My core focus is network formation (i.e., Where do networks come from?). And I am especially interested in the formation of networks that span small-scale, traditional human populations — i.e., microcosms wherein supportive relationships (e.g., friendship, advice, financial aid, food provision, and physical assistance) facilitate day-to-day survival by offsetting the challenges of poverty, subsistence-based living, and limited access to protective institutions (e.g., state welfare).

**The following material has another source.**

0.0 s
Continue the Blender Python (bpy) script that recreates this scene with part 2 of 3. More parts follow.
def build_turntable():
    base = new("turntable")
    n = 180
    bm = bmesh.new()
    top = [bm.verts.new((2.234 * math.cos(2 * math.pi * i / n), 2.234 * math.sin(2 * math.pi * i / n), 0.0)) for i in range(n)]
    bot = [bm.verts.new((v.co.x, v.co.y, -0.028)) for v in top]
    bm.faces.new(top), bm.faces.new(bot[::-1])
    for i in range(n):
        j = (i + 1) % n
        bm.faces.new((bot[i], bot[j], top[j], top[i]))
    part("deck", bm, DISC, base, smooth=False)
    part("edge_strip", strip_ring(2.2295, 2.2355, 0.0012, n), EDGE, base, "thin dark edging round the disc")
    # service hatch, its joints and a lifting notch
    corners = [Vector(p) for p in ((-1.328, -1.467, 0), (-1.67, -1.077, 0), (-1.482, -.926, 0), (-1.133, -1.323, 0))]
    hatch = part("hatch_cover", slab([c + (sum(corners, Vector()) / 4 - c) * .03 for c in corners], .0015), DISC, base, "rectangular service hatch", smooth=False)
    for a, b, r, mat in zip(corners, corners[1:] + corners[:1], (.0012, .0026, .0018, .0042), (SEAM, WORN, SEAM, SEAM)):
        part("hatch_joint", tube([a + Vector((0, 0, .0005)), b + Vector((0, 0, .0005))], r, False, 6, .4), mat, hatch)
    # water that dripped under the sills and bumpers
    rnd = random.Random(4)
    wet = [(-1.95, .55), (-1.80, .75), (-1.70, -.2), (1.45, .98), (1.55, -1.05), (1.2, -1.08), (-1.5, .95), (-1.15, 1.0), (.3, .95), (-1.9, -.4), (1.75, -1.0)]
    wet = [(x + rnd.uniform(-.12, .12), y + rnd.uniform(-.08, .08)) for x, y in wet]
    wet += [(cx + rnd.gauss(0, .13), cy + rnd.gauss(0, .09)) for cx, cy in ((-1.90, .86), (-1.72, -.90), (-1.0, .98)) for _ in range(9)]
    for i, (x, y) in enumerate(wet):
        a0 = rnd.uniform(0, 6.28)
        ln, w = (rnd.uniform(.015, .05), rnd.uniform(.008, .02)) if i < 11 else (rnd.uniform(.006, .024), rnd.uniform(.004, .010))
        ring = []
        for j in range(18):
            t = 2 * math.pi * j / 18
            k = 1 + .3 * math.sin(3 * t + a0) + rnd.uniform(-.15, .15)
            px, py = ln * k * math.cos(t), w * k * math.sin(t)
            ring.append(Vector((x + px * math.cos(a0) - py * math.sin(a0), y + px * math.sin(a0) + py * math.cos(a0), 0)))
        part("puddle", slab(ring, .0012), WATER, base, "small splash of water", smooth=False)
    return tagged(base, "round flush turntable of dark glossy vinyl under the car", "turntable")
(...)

Broadly speaking, sociologists tend to study the formation of networks in advanced economies in settings such as school classrooms and organisations (e.g., private firms, not-for-profits), leaving anthropologists to tackle traditional human communities. This division strikes me as deeply unfortunate as there is much for sociologists to contribute to the study of social ties in traditional locales (e.g., advanced methods of network analysis and theories of network formation).
Along this line, in a recent paper in the journal Social Networks wherein I analyse data on friendship amongst rice farmers in 162 villages in rural China, I have tried to raise awareness of sociologists' limited focus through the lens of network formation vis-à-vis environmental variation. Specifically, I highlight sociologists’ over-reliance on network data from Western, Educated, Industrialised, Rich and Democratic (i.e., WEIRD) societies (e.g., the U.S., the U.K., and the Netherlands) which are globally atypical. And I ultimately call for studies of network formation using far more diverse sociometric data (e.g., those from from villages in low- and middle-income countries), where another recent paper of mine in Social Networks accessibly discusses some aspects of how such data might be collected, focusing in particular on social support.

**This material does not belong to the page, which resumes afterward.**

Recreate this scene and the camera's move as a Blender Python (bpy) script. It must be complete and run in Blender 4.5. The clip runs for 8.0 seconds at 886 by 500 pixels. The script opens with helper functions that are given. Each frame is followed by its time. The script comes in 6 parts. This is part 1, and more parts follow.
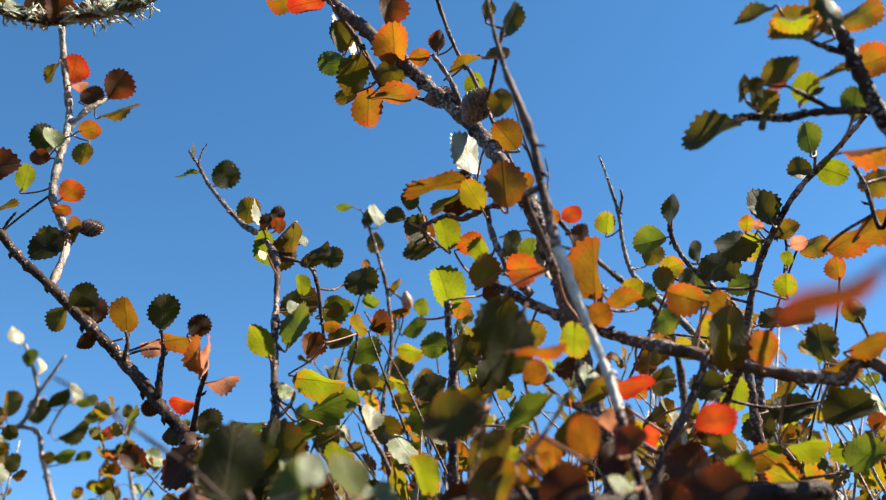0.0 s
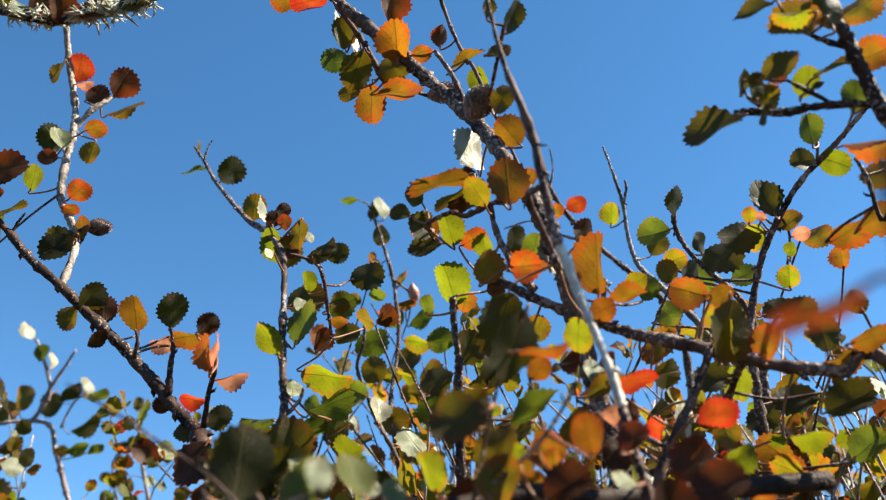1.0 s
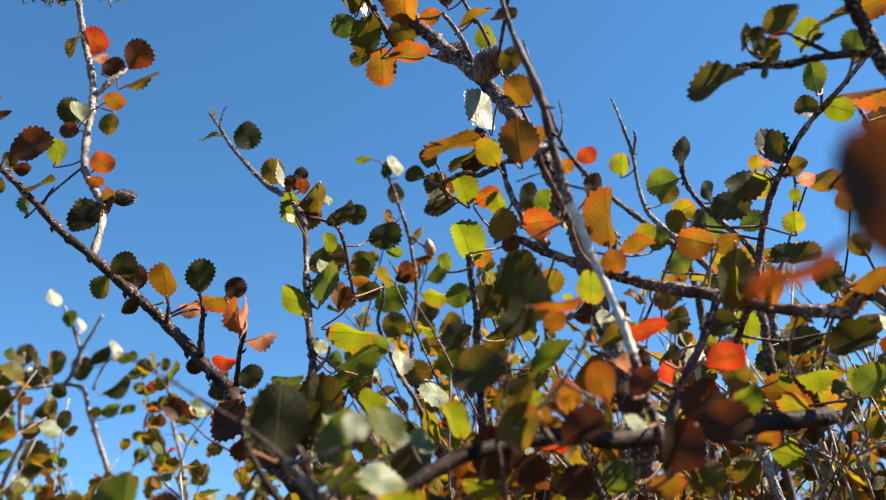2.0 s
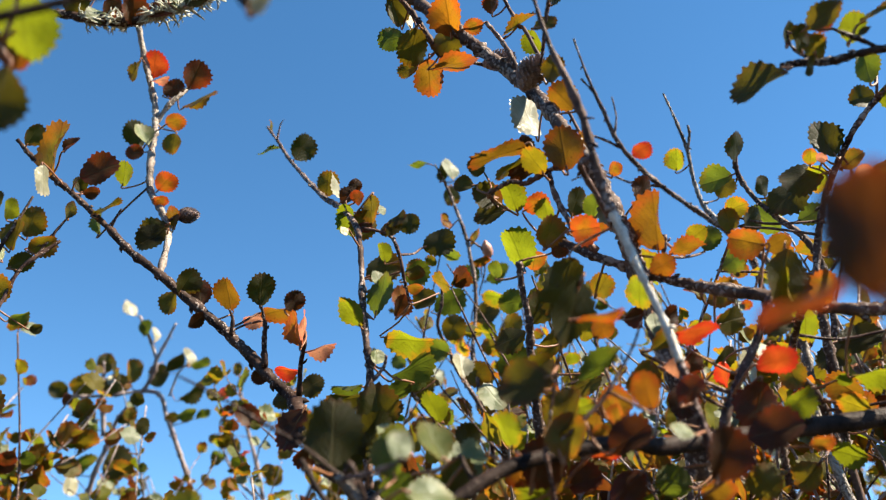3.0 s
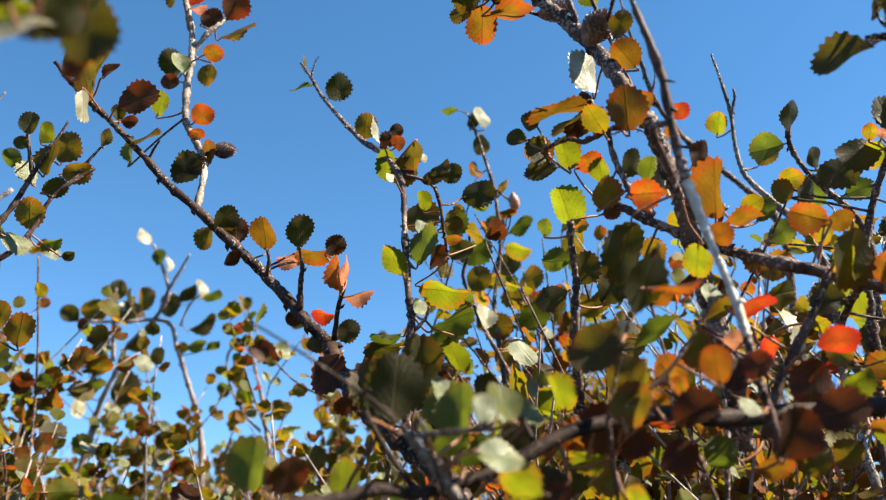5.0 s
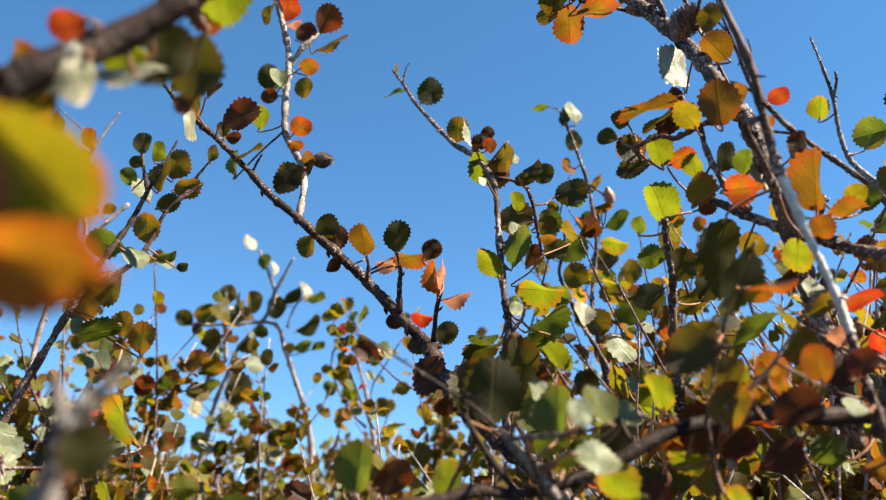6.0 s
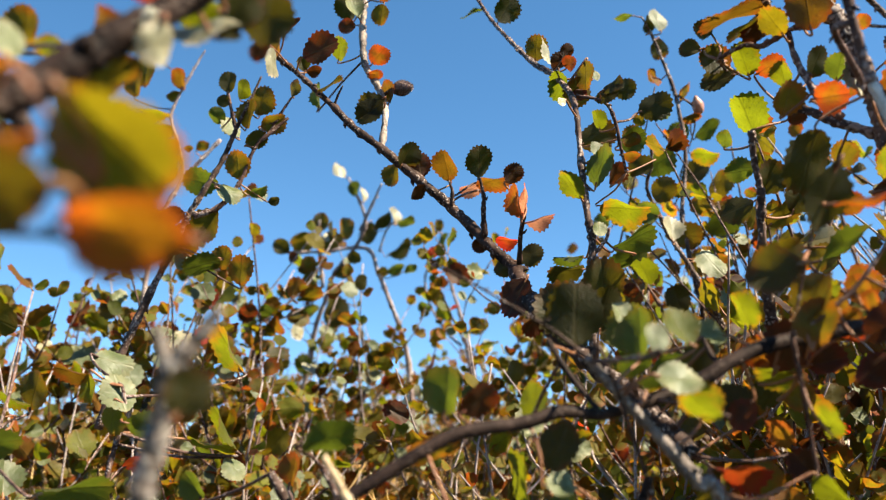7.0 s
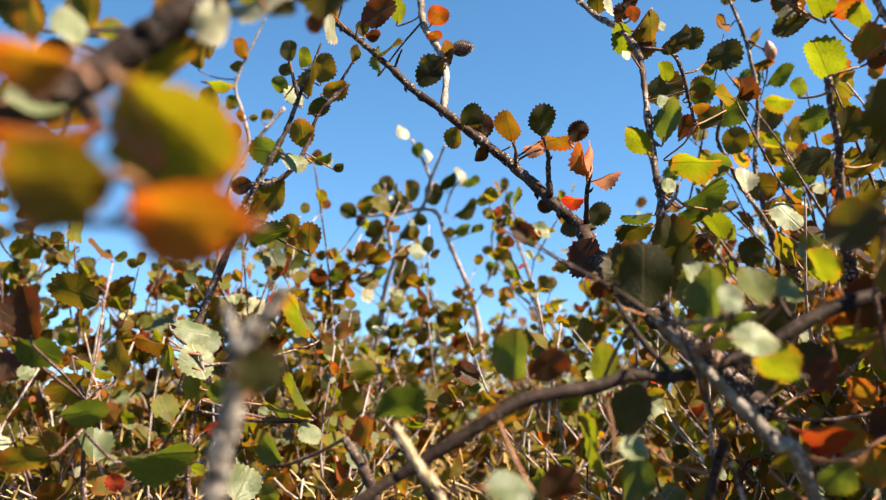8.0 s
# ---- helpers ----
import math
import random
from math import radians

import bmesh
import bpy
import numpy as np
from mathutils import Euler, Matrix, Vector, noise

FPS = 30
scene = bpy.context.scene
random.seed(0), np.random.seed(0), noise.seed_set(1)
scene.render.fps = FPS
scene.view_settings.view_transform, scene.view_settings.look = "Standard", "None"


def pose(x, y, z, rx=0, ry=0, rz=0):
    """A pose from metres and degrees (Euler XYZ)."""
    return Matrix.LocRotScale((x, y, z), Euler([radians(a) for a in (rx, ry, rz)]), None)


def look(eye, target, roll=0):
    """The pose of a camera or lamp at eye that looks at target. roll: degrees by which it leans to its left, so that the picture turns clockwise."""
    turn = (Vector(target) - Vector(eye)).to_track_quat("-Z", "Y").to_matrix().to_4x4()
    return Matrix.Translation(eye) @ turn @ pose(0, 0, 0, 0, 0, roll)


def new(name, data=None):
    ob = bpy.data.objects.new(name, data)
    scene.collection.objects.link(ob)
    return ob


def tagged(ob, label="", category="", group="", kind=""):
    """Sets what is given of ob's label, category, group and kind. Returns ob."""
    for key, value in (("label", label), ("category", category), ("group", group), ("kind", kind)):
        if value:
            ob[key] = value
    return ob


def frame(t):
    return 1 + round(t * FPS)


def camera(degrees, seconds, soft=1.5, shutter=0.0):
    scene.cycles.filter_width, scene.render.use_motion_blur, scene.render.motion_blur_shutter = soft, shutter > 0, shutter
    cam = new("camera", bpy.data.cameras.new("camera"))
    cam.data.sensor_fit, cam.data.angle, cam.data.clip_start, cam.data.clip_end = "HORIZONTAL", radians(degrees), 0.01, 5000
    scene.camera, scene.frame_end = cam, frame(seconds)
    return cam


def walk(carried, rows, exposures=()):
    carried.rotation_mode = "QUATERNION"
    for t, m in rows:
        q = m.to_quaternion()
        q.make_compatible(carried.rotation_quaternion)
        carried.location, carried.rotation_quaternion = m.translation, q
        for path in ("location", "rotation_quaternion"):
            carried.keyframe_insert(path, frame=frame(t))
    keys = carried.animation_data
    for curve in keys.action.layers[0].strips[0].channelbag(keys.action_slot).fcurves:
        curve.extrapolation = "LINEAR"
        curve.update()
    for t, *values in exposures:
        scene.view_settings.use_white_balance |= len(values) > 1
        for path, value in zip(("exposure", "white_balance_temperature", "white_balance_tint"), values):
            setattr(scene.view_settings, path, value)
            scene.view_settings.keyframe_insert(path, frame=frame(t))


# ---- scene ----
# Dwarf birch thicket under a clear sky, seen from inside at knee height.
cam = camera(55.63, 8.0, soft=1.25)
cam.data.dof.use_dof = True
cam.data.dof.focus_distance = 0.27
cam.data.dof.aperture_fstop = 19.0

# seconds, eye, point looked at, roll
PATH = [
    (0.0, (0.0000, 0.0000, 0.3000), (-0.0001, 0.8910, 0.7540), 0.00),
    (0.5, (-0.0001, -0.0008, 0.3001), (0.0002, 0.8917, 0.7511), -0.15),
    (1.0, (0.0007, -0.0029, 0.3014), (-0.0080, 0.8952, 0.7413), -0.53),
    (1.5, (0.0008, -0.0080, 0.3005), (-0.0125, 0.9092, 0.6986), -2.03),
    (1.7, (0.0001, -0.0096, 0.2998), (-0.0130, 0.9126, 0.6863), -2.24),
    (2.8, (0.0033, -0.0152, 0.2999), (-0.0930, 0.9004, 0.6904), -2.06),
    (3.0, (0.0049, -0.0161, 0.3020), (-0.1000, 0.9014, 0.6855), -2.43),
    (3.5, (0.0051, -0.0190, 0.3021), (-0.1066, 0.8989, 0.6829), -2.63),
    (4.0, (-0.0012, -0.0127, 0.3051), (-0.1189, 0.9151, 0.6592), -0.98),
    (4.2, (-0.0081, -0.0129, 0.3025), (-0.1087, 0.9198, 0.6489), 1.12),
    (5.3, (-0.0088, -0.0191, 0.3062), (-0.1227, 0.9228, 0.6222), 1.05),
    (5.5, (-0.0087, -0.0213, 0.3062), (-0.1511, 0.9171, 0.6211), 1.08),
    (6.0, (-0.0072, -0.0204, 0.3066), (-0.2284, 0.9037, 0.6183), 1.38),
    (6.5, (-0.0059, -0.0208, 0.3077), (-0.2844, 0.8979, 0.5876), 0.86),
    (7.0, (-0.0041, -0.0230, 0.3081), (-0.3347, 0.8959, 0.5236), 0.47),
    (7.5, (-0.0031, -0.0247, 0.3092), (-0.3801, 0.8832, 0.4928), -0.18),
    (8.0, (-0.0039, -0.0223, 0.3097), (-0.4119, 0.8753, 0.4762), -0.45),
]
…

Currently, I am part-time researcher in the Department of Sociology at the University of Oxford and an Associate Member of Nuffield College. Prior to this, I was a Research Fellow and British Academy Postdoctoral Fellow at the Oxford Internet Institute (OII) and a Research Fellow at Nuffield College. And, prior to joining the OII, I was a postdoctoral researcher in the Department of Sociology at Oxford and the Department of Sociology at the University of Cambridge.
I received my PhD in Social Research Methods (Applied Social Statistics) from the London School of Economics & Political Science (LSE; Department of Methodology). Before joining the LSE, I completed a MSc in Social Science of the Internet at the OII and St Cross College as a Clarendon Scholar. In a previous life, I completed a BA in Communication Studies with a focus on print journalism at Clemson University.